= Movimiento 2D =

The Movimiento 2D (2D Movement, M2D or simply 2D) is a Venezuelan opposition movement led by El Nacional editor and proprietor Miguel Henrique Otero.

== History ==
2D, founded by Otero in late 2007 in the run-up to the 2007 Venezuelan constitutional referendum, includes a number of prominent Venezuelans besides Otero, including former foreign minister Simón Alberto Consalvi, who served under both Jaime Lusinchi and Carlos Andrés Pérez. The name of the movement refers to 2 December, being the date of the 2012 Venezuelan presidential election. In February 2010 M2D announced it would support the opposition electoral coalition Mesa de la Unidad Democrática in the September 2010 parliamentary election.

In a 2D press conference opposing the 2009 Venezuelan constitutional referendum, President Hugo Chávez was compared to Juan Vicente Gómez, the Venezuelan dictator of the 1920s and 1930s, and 2D's Pablo Medina said Venezuela would become a dictatorship if it was approved. The referendum to remove term limits from all public offices was approved.
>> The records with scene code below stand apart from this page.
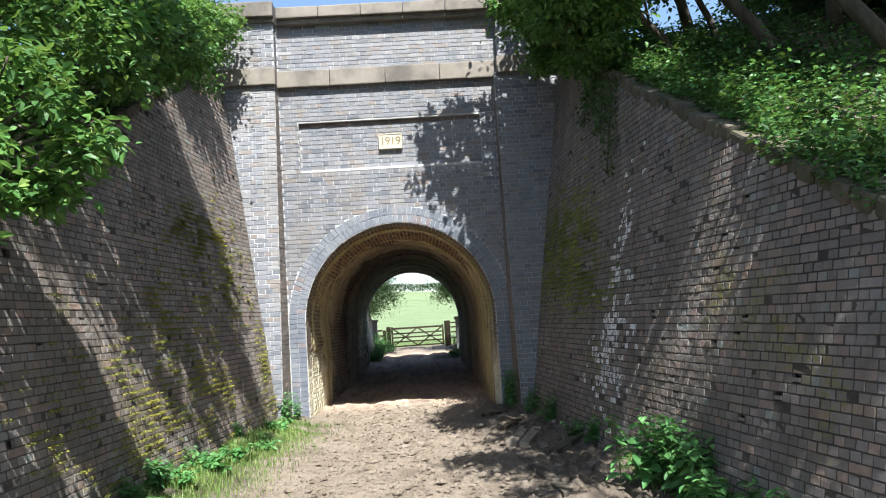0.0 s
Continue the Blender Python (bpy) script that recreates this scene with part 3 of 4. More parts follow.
def string_course():
    bm = bmesh.new()
    for xa, xb, y in ((-4.1, PIL_L - 0.05, 12.37), (PIL_L - 0.03, PIL_R + 0.03, 12.6), (PIL_R + 0.05, 3.6, 12.37)):
        n = max(1, round((xb - xa) / 0.95))
        for k in range(n):
            a, b = xa + (xb - xa) * k / n, xa + (xb - xa) * (k + 1) / n
            box(bm, (a + 0.003, y, 5.86), (b - 0.003, FACE + 0.1, 6.155), bevel=0.018)
    box(bm, (PIL_L - 0.07, 12.37, 5.86), (PIL_L + 0.02, FACE, 6.155), bevel=0.015)
    bmesh.ops.subdivide_edges(bm, edges=[e for e in bm.edges if e.calc_length() > 0.3], cuts=6)
    rough_up(bm, 0.008, 6)
    part("string_course", bm, M["stone"], portal, "weathered brown stone string course")
    bm = bmesh.new()
    for xa, xb, y, dz in ((-4.1, PIL_L + 0.03, 12.36, 0.06), (PIL_L + 0.05, PIL_R - 0.02, 12.5, 0.0), (PIL_R, 3.6, 12.36, 0.06)):
        n = max(1, round((xb - xa) / 0.8))
        for k in range(n):
            a, b = xa + (xb - xa) * k / n, xa + (xb - xa) * (k + 1) / n
            box(bm, (a + 0.003, y + 0.08, 6.98), (b - 0.003, FACE + 0.5, 7.06), bevel=0.012)
            box(bm, (a + 0.003, y, 7.06), (b - 0.003, FACE + 0.6, 7.26 + dz), bevel=0.02)
    rough_up(bm, 0.01, 6)
    part("coping", bm, M["stone"], portal, "stained stone parapet coping")
    for xa, xb in ((-4.0, PIL_L), (PIL_R + 0.1, 3.5)):
        made = [((u, 12.5, v), X, Z, OUT, l, h, 0) for u, v, l, h in bond(6.16, 6.98, lambda z: [(xa, xb)])]
        side, d = (xb, 1) if xa < 0 else (xa, -1)
        made += [((side, u, v), (0, d, 0), Z, (d, 0, 0), l, h, 0) for u, v, l, h in bond(6.16, 6.98, lambda z: [(12.5, FACE)])]
        bm = bmesh.new()
        box(bm, (xa, 12.5, 6.15), (xb, FACE + 0.1, 6.99))
        pier = part("parapet_pier", bm, M["pale_mortar"], portal)
        tagged(part("brickwork", bricks_mesh("brickwork", made, [M["blue"]], 0.007, 0.004), None, pier), kind="stuff")


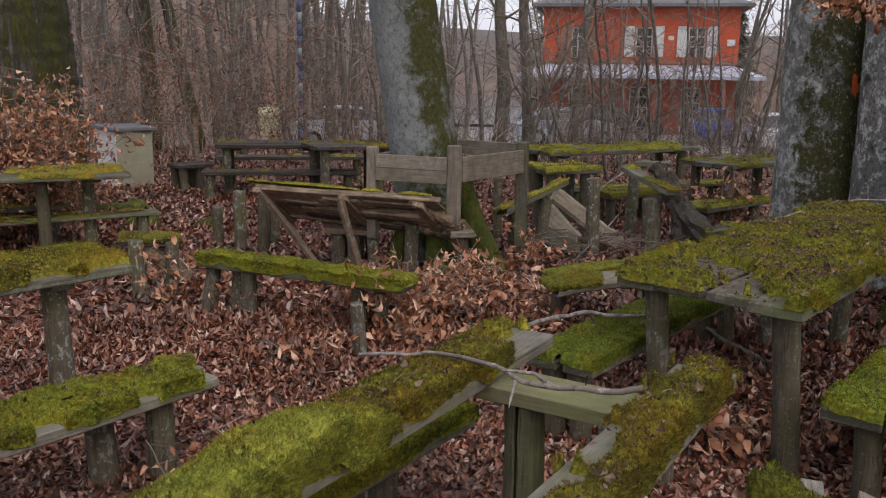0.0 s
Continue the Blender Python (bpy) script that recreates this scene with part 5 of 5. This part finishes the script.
for k, (side, width, end) in enumerate(((-0.255, 0.10, 2.24), (-0.375, 0.085, 2.20))):
    sp = part("splintered_plank", board_mesh("splintered_plank", end - 0.6, width, 0.06, wood_split, 80 + k, ragged=0.17, bevel=0.014, warp=0.012, segs=24), be, "bare splintered plank", pose(0.6, side, 0.375, (3, -5)[k], 0, (0, -1)[k]))
    for j in range(4):
        part("splinter", board_mesh("splinter", 0.5 + 0.1 * j, 0.014, 0.012, wood_split, 180 + 4 * k + j, ragged=0.08, warp=0.01), sp, m=pose(end - 1.5 - 0.03 * ((j * 3 + k) % 4), (j - 1.5) * width * 0.24, 0.007))
    s = Soup()
    moss_patch(s, end - 0.98, end - 0.66 - 0.06 * k, -0.045 + 0.03 * k, 0.02 + 0.02 * k, 0.0, 0.011, 0.014, 0.46, 190 + k, 40000, blade_h=0.014, over=0.004, drop=0.004)
    if s.q or s.t:
        tagged(part("moss", s.mesh("moss", moss_deep, True), sp, "small tufts of moss"), kind="stuff")
part("leg", post_mesh("leg", (1.7, -0.31, -0.1), (1.7, -0.31, 0.312), 0.05, wood_post, 91), be)

# ---- loose posts where planks have gone ----
for k, (x, y, h, rad) in enumerate(((-2.02, 8.04, 0.58, 0.06), (-1.79, 7.93, 0.52, 0.062), (-1.78, 8.47, 0.4, 0.045), (-0.75, 7.78, 0.30, 0.04), (-0.4, 7.2, 0.44, 0.062), (0.40, 8.83, 0.65, 0.045), (0.74, 8.16, 0.53, 0.058), (0.55, 7.99, 0.41, 0.072), (1.24, 7.95, 0.75, 0.062), (1.78, 9.11, 0.71, 0.06), (1.81, 8.17, 0.55, 0.09), (2.20, 8.85, 0.50, 0.045), (-2.31, 6.26, 0.46, 0.058), (-2.12, 6.34, 0.44, 0.05), (3.56, 1.51, 0.40, 0.045), (0.88, 3.47, 0.38, 0.05), (-0.55, 5.0, 0.36, 0.04), (-2.3, 8.3, 0.4, 0.05), (0.66, 5.66, 0.33, 0.05), (1.3, 5.82, 0.36, 0.05))):
    g0 = gz(x, y)
    p = thing("round_post", "weathered round timber post standing in the leaves", "post", pose(x, y, g0), group="loose posts")
    lean = (rng.normal(0, 0.03), rng.normal(0, 0.03))
    part("shaft", post_mesh("shaft", (0, 0, -0.15), (lean[0], lean[1], h), rad, wood_post, 500 + k, slant=rng.uniform(-0.3, 0.3)), p)


# ---- tipped table and fallen boards ----
wood_brace = wood_material("rotten_brace_wood", (0.02, 0.013, 0.009), (0.08, 0.054, 0.035), (0.18, 0.13, 0.09), (0.06, 0.05, 0.02), (0.6, 0.85), (1.2, 30, 30))
wood_slab = wood_material("fresh_pale_slab", (0.10, 0.08, 0.058), (0.24, 0.20, 0.15), (0.40, 0.345, 0.27), (0.16, 0.14, 0.07), (0.55, 0.8), (1.6, 26, 26))


def loose_board(name, label, a, b, width, thick, mat, roll=0.0, moss=0.0, seed=0, ragged=0.03, bevel=0.006, tone=None):
    a, b = Vector(a), Vector(b)
    d = b - a
    m = Matrix.Translation(a) @ d.to_track_quat("X", "Z").to_matrix().to_4x4() @ Matrix.Rotation(radians(roll), 4, "X")
    o = thing(name, label, "board", m, group="fallen boards")
    part("plank", board_mesh("plank", d.length, width, thick, mat, seed, ragged=ragged, warp=0.015 + bevel, bevel=bevel, segs=18), o)
    if moss:
        s = Soup()
        moss_patch(s, 0, d.length, -width / 2, width / 2, 0, 0.02 if a.y > 7 else 0.01, 0.016 if a.y > 7 else 0.026, moss, seed + 5, 12000 if a.y > 7 else 70000, over=0.008, drop=0.012)
        if s.q or s.t:
            tagged(part("moss", s.mesh("moss", tone or moss_brown, True), o), kind="stuff")
    return o


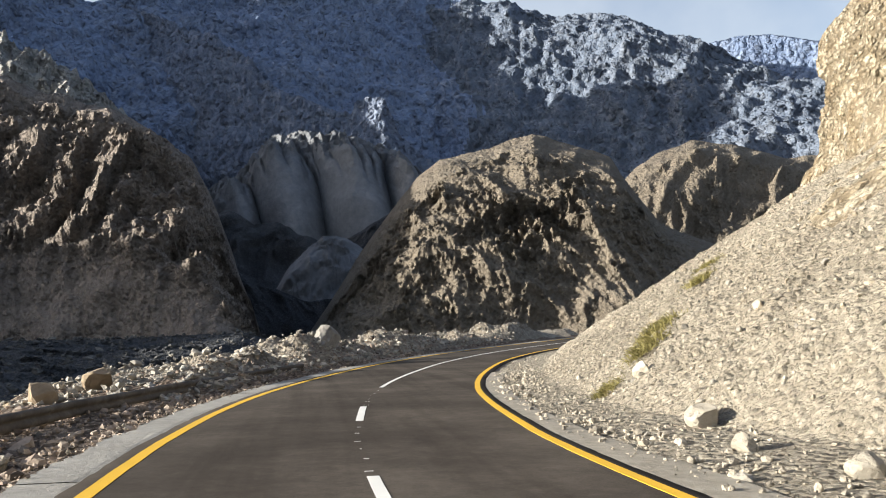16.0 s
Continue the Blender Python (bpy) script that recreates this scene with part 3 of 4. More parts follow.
massif("gorge_hill", "dark craggy hill with sunlit outcrops beyond the bend",
       [(29.6, -4), (28.4, 1.2), (27, 2.9), (25.4, 5), (23.7, 7.2), (21.9, 9.5), (19.9, 11.7), (18.4, 12.7), (14.6, 13.2), (11.7, 14), (9.3, 13.2), (6.4, 12.0), (5, 9.5), (3.5, 7), (0, 5), (-12, 4)],
       ((30, 790), (15, 800), (0, 790), (-12, 760)), ((30, 1110), (15, 1120), (0, 1110), (-12, 1080)), -80, GORGE_ROCK, 301,
       ((0, 0, 0), (0.25, 0.10, 0.30), (0.55, 0.36, 0.64), (0.72, 0.55, 0.80), (0.88, 0.78, 0.93), (1.0, 1.0, 1.0), (1.15, 1.4, 0.93)),
       (("soft", 30, 150, 170, 0, 0.0, 0.1, 1.1, 1.2), ("ridge", 34, 60, 120, -0.35, 0.1, 0.3, 0.74, 0.92), ("crag", 38, 26, 26, 0.2, 0.22, 0.36, 0.80, 0.94),
        ("crag", 15, 9, 9, 0, 0.22, 0.34, 0.84, 0.95), ("strata", 5, 50, 12, 0, 0.25, 0.4, 0.8, 0.9), ("ridge", 7, 40, 120, 0.2, 0.80, 0.92, 1.1, 1.2)), (480, 200))
massif("side_hill", "brown hill with a pale sunlit top",
       [(9, 8), (6, 9.5), (4.6, 10.8), (2.7, 11.8), (0.4, 12.3), (-2.1, 11.5), (-5.2, 10.1), (-14, 9)],
       ((9, 1200), (-14, 1480)), ((9, 1600), (-14, 1880)), -80, GORGE_ROCK, 401,
       ((0, 0, 0), (0.6, 0.45, 0.62), (0.75, 0.62, 0.86), (1, 1, 1), (1.15, 1.4, 0.93)),
       (("soft", 30, 150, 170, 0, 0.0, 0.1, 1.1, 1.2), ("ridge", 45, 70, 160, 0.3, 0.1, 0.3, 0.9, 1.0), ("crag", 26, 28, 30, 0, 0.2, 0.3, 0.9, 1.0)), (200, 110))
# gorge walls take the near-black rubble, its gloom being in the colour
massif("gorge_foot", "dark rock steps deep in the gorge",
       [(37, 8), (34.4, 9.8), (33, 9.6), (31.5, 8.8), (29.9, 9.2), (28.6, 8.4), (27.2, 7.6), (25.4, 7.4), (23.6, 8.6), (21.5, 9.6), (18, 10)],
       ((37, 1430), (18, 1450)), ((37, 1680), (18, 1680)), -90, SHADED_RUBBLE, 531,
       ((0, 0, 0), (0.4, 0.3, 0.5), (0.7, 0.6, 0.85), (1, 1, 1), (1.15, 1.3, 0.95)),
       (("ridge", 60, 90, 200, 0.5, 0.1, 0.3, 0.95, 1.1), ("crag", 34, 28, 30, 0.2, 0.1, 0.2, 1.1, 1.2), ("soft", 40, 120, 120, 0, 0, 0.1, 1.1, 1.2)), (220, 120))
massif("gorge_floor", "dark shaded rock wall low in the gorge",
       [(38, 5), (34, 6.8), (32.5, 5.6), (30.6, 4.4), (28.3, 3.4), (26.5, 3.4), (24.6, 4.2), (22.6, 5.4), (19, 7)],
       ((38, 1150), (19, 1180)), ((38, 1260), (19, 1260)), -90, SHADED_RUBBLE, 561,
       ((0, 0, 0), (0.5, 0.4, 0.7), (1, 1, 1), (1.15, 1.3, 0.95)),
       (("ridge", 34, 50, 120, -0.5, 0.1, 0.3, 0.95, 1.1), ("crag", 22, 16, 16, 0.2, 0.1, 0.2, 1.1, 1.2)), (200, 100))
massif("fluted_dome", "grey fluted rock dome in the gorge",
       [(36.5, 9), (34, 11.4), (32.2, 12.4), (31.3, 13.4), (29.8, 14.7), (28.6, 15.0), (27.2, 14.8), (25.6, 14.7), (24.2, 14.3), (22.2, 13.7), (20.6, 12.9), (19.4, 11.8), (17.5, 10)],
       ((36.5, 2250), (17.5, 1960)), ((36.5, 2720), (17.5, 2420)), -90, HAZED_DOME_ROCK, 501,
       ((0, 0, 0), (0.30, 0.12, 0.40), (0.48, 0.20, 0.64), (0.70, 0.42, 0.86), (0.88, 0.74, 0.96), (1.0, 1.0, 1.0), (1.15, 1.4, 0.93)),
       (("flute", 130, 200, 500, -0.16, 0.36, 0.52, 0.86, 0.98), ("flute", 34, 58, 300, -0.25, 0.72, 0.82, 0.94, 1.02), ("ridge", 70, 46, 60, 0, 0.78, 0.90, 1.1, 1.2),
        ("soft", 20, 120, 160, 0, 0, 0.1, 1.1, 1.2), ("ridge", 34, 80, 160, 0.3, 0.0, 0.1, 0.38, 0.5)), (330, 190))
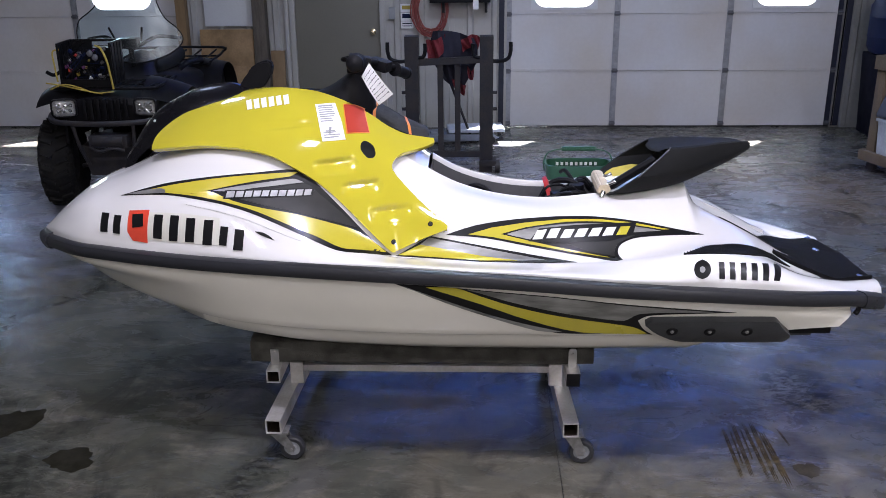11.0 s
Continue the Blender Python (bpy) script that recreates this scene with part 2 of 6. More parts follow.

In June 2010 2D criticised the government takeover of Banco Federal. In mid-August 2010, in the run-up to the parliamentary election, after El Nacional published in its frontpage publication an archival photo of bodies with gunshot wounds in a morgue, to illustrate a story about rising crime rates, the government banned the publications, sparking international outcry. Otero said that "The editorial reasoning behind the photo was to create a shock so that people could in some way react to a situation that the government has done absolutely nothing about."